While mainstream package summer holidays from Britain continue to suffer from bookings below tour operators' worst expectations, the cruise business last year expanded by more than 25 per cent in passenger numbers to over 350,000. One reason is the entry of Airtours to the market, bringing low- price, high-volume expertise to a sector which had previously been the preserve of the wealthy.

Lancashire-based Airtours began cruises in the Mediterranean a year ago. Despite some initial hiccups such as the on-board beer running dry, its operation has been a success. Those Airtours passengers visiting the Canaries and Morocco over Easter have paid pounds 479 each, compared with pounds 21,500 for a world cruise on Royal Viking Sun. A much larger company, the US-based Carnival Cruise Line, has now taken a substantial holding in Airtours.
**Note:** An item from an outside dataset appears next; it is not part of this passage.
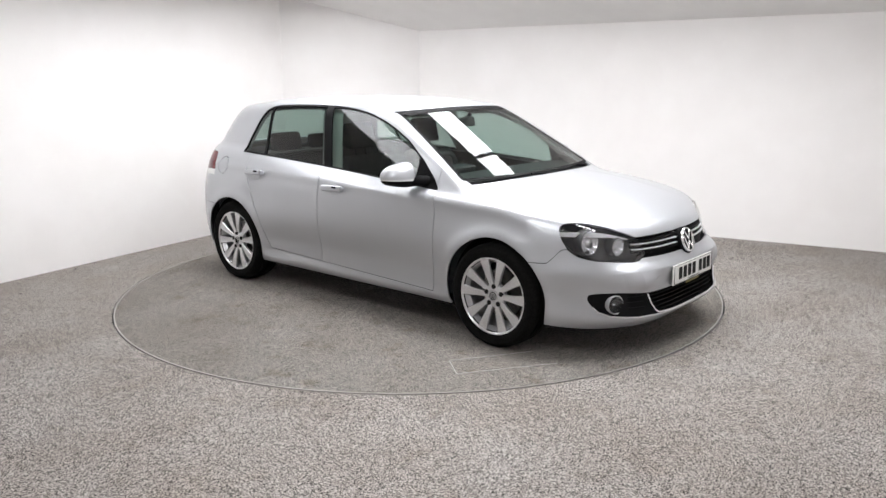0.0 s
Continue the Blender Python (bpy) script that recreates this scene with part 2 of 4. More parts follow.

Britain's biggest tour operator, Thomson, is about to enter the cruise market with a programme mirroring Airtours' approach in Europe. The Disney Corporation has moved in too.

It is currently building two mega-liners in Italy, which will be based in Florida. British holidaymakers are to be offered "stay and cruise" holidays split between Walt Disney World and a Caribbean voyage.

The more established shipping lines say they welcome the new entrants, since awareness of cruising is stimulated. Both P&O Cruises and Fred Olsen Line report strong sales. It is against this background that Cunard last year lost pounds 16.4m.